英国经济出现了一种异常的、以历史标准衡量几乎是离奇的稳定。英国经济在过去47个季度中,每季均取得了增长,累计总共增长39%。在七大国工业集团中,没有其他国家表现出如此的稳定性。为什么发生这种情况呢?这种稳定能持久吗?

瑞银全球资产管理公司(UBS Global Asset Management)的首席经济学家比尔?马丁(Bill Martin)和英国剑桥大学罗伯特?罗松(Robert Rowthorn)的分析证明,这种稳定性的增长不是英国所独有的*。1994至2003年间,在美国、德国、法国、意大利和日本,增长和通胀的波动性也已急剧下降。

然而,英国的表现非常突出。首先,波动性的降低并没有糟糕的经济表现相随,而德国、法国、意大利和日本的经济表现则很糟糕。在1992年第二季度至今年首季间,英国经济以每年2.9%的复合增长率增长。同期,法国经济以1.9%的速度增长,意大利和日本经济增长速度为1.4%,而德国仅为1.2%。七大国经济体中,只有美国和加拿大的增长快于英国。其次,1994年至2003年间,英国的增长比美国、德国、法国、意大利和日本更为稳定。英国通胀的波动率也低于德国、日本和意大利。

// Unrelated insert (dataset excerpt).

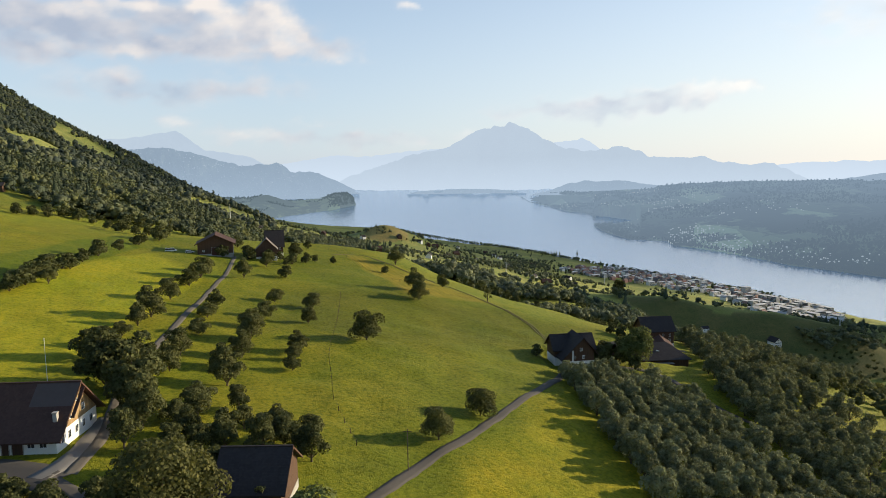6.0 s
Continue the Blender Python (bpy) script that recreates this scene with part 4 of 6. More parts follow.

为什么英国的表现能出现如此巨大的改善呢?要回答这个问题,我们需要考虑,英国与其它发达经济体有何共同之处,有何特殊的地方。马丁先生和罗松教授认为,有三类原因可以解释稳定性的总体提高:经济体发生结构性改变,如从工业转向服务业、优良的存货管理,和金融管制解除;政策和机构改进;以及遭受的冲击相对较小。

仔细的分析表明,大多数结构性解释是无效的,尽管人们应该注意到一个看似有理的例外:国际经济一体化以及对各国经济体及经济体内的竞争压力增加。而更有说服力的是政策体制的改变。乐观的看法会认为,经过大约70年的反复试验,我们最终知道如何使法币体制有效运作,这种体制没有诸如黄金之类的外部驻锚。这种转变趋向于或多或少比较明确的通胀目标。然而正如英国央行行长梅尔文?金(Mervyn King)最近解释的那样,这种体制所固有的自行决定能力,受到央行获得决定利率授权的掣肘。**

赞美自己是项令人惬意的活动,但马丁先生和罗松教授则提出了一个忠告。他们的分析表明,过去20年里,历次冲击也已变得更加缓和,这反过来又使稳定经济局面的努力变得更加容易了。

那么在将经济增长和较低的不稳定性相结合方面,英国又为何做得这么出色呢?一个答案可能是英国已朝着微观经济的灵活性这一目标做出了更大的转变。英语圈的其它经济体也已进行了改革,其经济开放程度超过了其他大型先进经济体。

但最大的疑问是,这个稳定增长的时期能否持续呢?答案的一部分必须取决于世界经济所面临的各种冲击。如果石油价格超过每桶100美元,则将极大地破坏英国(和世界)经济的稳定,即使政策反应比上世纪70年代更加有效也将是如此。

然而,还存在一个更加令人不安的可能:不稳定性的降低本身会鼓励人们承担更多风险。一个明显的例子就是英国的住房市场。较低且稳定的利率已导致家庭债务飚升,住房价格则出现了爆炸性增长。乐观的观点认为,这种脆弱性的上升将使利率的小幅调整更加有效。悲观的观点则认为,这也将使央行更难于调整其对冲击做出的反应。

总的来说,英国经济的表现一直比较突出,不仅从其自身的历史标准来衡量是如此,以许多其他先进经济体的标准来衡量也是如此。业绩的改善是运气和判断力共同作用的结果。但这种业绩能否继续下去还不确定。有可能出现大的冲击。更令人担忧的是,稳定可能会成为自己的敌人。如果稍高的稳定性能说服人们承担更多的风险,各经济体将再次变得更不稳定。如果不是出于其他任何原因,那么就此假设过去12年取得的惊人成功将得以持续,未免太轻率了。